Luigi Boccherini (1743-1805)
String Quintet in D, Op 39 No 3, G 339
Allegro vivo
Pastorale amoroso ma non lento
Finale. Presto
Laurence Crane (b 1961)
200 PIECES Bass (world premiere)
Antonín Dvořák (1841-1904)
String Quintet No 2 in G, Op 77
Allegro con fuoco
Scherzo. Allegro vivace
Poco Andante
Finale. Allegro assai
Clova Quartet
Gabriel Bilbao and Rodrigo Checa Lorite violin
Edgar Francis viola
Hugh Mackay cello
with Harry Atkinson double bass
All performers at this event are conforming to our safety requirements of being at least two metres apart.
Laurence Crane was born in Oxford and studied composition with Peter Nelson and Nigel Osborne at Nottingham University. He lives and works in London. His music is mainly written for the concert hall, although his list of works includes pieces written for film, radio, theatre, dance and installation.
He is closely associated with the British ensemble Apartment House, who have to date given around forty performances of his works – two were written especially for the ensemble, Riis and John White in Berlin, the latter commissioned in 2003 by the MaerzMusik Festival in Berlin. Piano music has been an important feature of his work and pianists who have performed compositions include Michael Finnissy, Thalia Myers, Jonathan Powell, Sarah Nicolls, Andrew Zolinsky and John McAlpine. Two of his piano pieces, Chorale for Howard Skempton and Postlude, were commissioned by the Associated Board for publication in the Spectrum series.
The Dutch group Orkest de ereprijs commissioned Movement for Ensemble, premiered in Amsterdam at the 2002 Gaudeamus International Music Week.

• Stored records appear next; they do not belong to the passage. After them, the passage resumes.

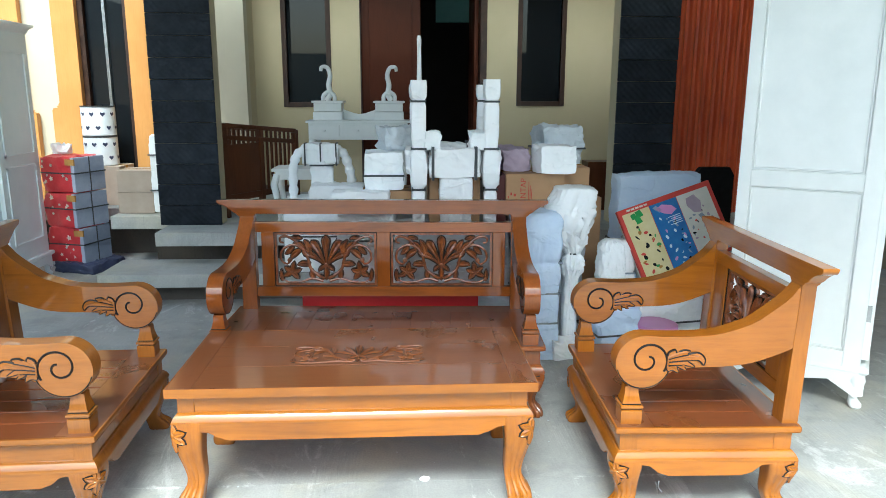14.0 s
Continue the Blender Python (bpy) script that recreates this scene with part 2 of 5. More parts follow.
rubber = speckled("rubber", (0.006, 0.006, 0.007), (0.015, 0.015, 0.015), 20, 0.8, 0, 0.3, 60)
rubber.node_tree.nodes["Principled BSDF"].inputs["Specular IOR Level"].default_value = 0.12
tyre_mat = speckled("tyre", (0.0015, 0.0015, 0.002), (0.004, 0.004, 0.004), 20, 0.9, 0, 0.3, 60)
tyre_mat.node_tree.nodes["Principled BSDF"].inputs["Specular IOR Level"].default_value = 0.05
sticker_mat = speckled("notice_paper", (0.30, 0.43, 0.52), (0.38, 0.51, 0.60), 30, 0.6)
chrome = speckled("dull_metal", (0.35, 0.36, 0.37), (0.55, 0.56, 0.57), 20, 0.35, 1.0)
grey_plastic = speckled("grey_plastic", (0.20, 0.21, 0.22), (0.28, 0.29, 0.30), 10, 0.5)
strap_mat = speckled("black_strap", (0.03, 0.034, 0.038), (0.06, 0.065, 0.07), 40, 0.5)
carton_mat = speckled("brown_carton", (0.33, 0.19, 0.095), (0.44, 0.27, 0.14), 5, 0.8, 0, 0.15, 25, 0.004, 0, 0.12)
carton_grey = speckled("grey_brown_carton", (0.30, 0.24, 0.19), (0.40, 0.33, 0.27), 5, 0.8, 0, 0.15, 25, 0.004, 0, 0.1)
maroon_card = speckled("maroon_carton", (0.085, 0.020, 0.018), (0.13, 0.035, 0.03), 5, 0.7, 0, 0.15, 25, 0.004)
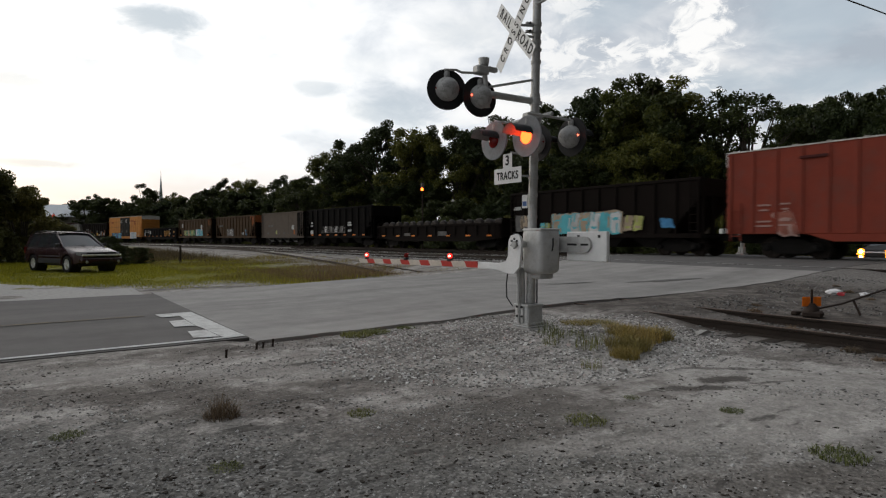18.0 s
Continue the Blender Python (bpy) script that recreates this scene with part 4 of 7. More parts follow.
def tank_wagon(s0, s1, paint, label, dia=2.86, mid=2.42, plac=0.0, placz=2.14, seed=0, dash=None, dome=True, text=None, shift=0.0):
    root, half = wagon("tank_wagon", s0, s1, label, "tank wagon")
    rng = random.Random(seed)
    r = dia / 2
    L = half - 0.25
    prof = [(-L - 0.0, 0.0)]
    for i in range(1, 8):
        a = math.pi / 2 * i / 8
        prof.append((-L + 0.55 * (1 - math.cos(a)), r * math.sin(a) ** 0.75))
    body = prof + [(-L + 0.55, r)] + [(y, r) for y in (-L * 0.66, -L * 0.33, 0, L * 0.33, L * 0.66)] + [(L - 0.55, r)] + [(-d, q) for d, q in prof[::-1]]
    bm = lathe(bmesh.new(), (0, 0, mid), (0, 1, 0), body, 40)
    part("tank", bm, paint, root, smooth=50)
    ring_me = finish(lathe(bmesh.new(), (0, 0, mid), (0, 1, 0), [(-0.035, r), (-0.035, r + 0.008), (0.035, r + 0.008), (0.035, r)], 40), "weld_band", paint)
    for k in (-0.5, -0.17, 0.17, 0.5):
        share("weld_band", ring_me, root, pose(0, k * 2 * L * 0.9, 0))
    for sgn in (-1, 1):
        bm = bmesh.new()
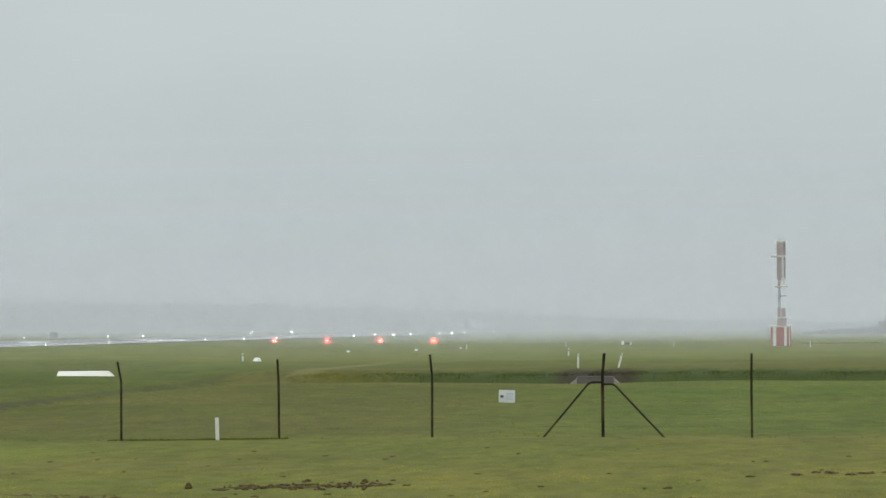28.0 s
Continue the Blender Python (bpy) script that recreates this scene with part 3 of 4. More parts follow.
# low cable box with white ends on the grass strip
jx, jy = -15.9, 561
cable_box = tagged(empty("cable_box", pose(jx, jy, ground_at(jx, jy))), "low dark cable box with white ends on the grass", "box")
for name, x0, x1, h, mt in (("body", -0.36, 0.42, 0.30, DARK), ("end_post", -0.82, -0.50, 0.46, WHITE), ("end_plate", 0.424, 0.62, 0.34, WHITE)):
    bm = bmesh.new()
    box(bm, (x0, -0.16, -0.08), (x1, 0.16, h), 0.02)
    part(name, bm, mt, cable_box, "white painted end" if mt is WHITE else "")
bm = bmesh.new()
box(bm, (-0.5, -0.05, 0.04), (-0.36, 0.05, 0.12))
part("conduit", bm, STEEL, cable_box)

# culvert mouth in the ditch's far bank
hw = tagged(empty("culvert", pose(-7.1, 193.4, -1.24)), "stained brownish concrete culvert headwall in the ditch bank", "culvert")
bm = bmesh.new()
box(bm, (-0.92, 0, -0.4), (-0.42, 0.35, 0.46), 0.03)
box(bm, (0.42, 0, -0.4), (0.92, 0.35, 0.46), 0.03)
box(bm, (-0.42, 0.002, 0.22), (0.42, 0.348, 0.458), 0.02)
part("headwall", bm, CULVERT, hw)
bm = bmesh.new()
box(bm, (-0.95, -0.03, 0.46), (0.95, 0.38, 0.50), 0.012)
part("coping", bm, CULVERT, hw)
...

Following this performance the Ives Ensemble commissioned Movement for 10 Musicians, a new version of the earlier work, for collaboration with Rotterdam Dance Works, which toured the Netherlands in the spring of 2004. Crane has composed two further works for Dutch musicians in 2006; Ullrich 1 and 2 for Orkest de Volharding and West Sussex Folk Material for the Netherlands Radio Chamber Orchestra. In 2007 he composed a set of pieces for the Vigani's Cabinet project, a unique three-year programme of new commissions for Queens' College, Cambridge.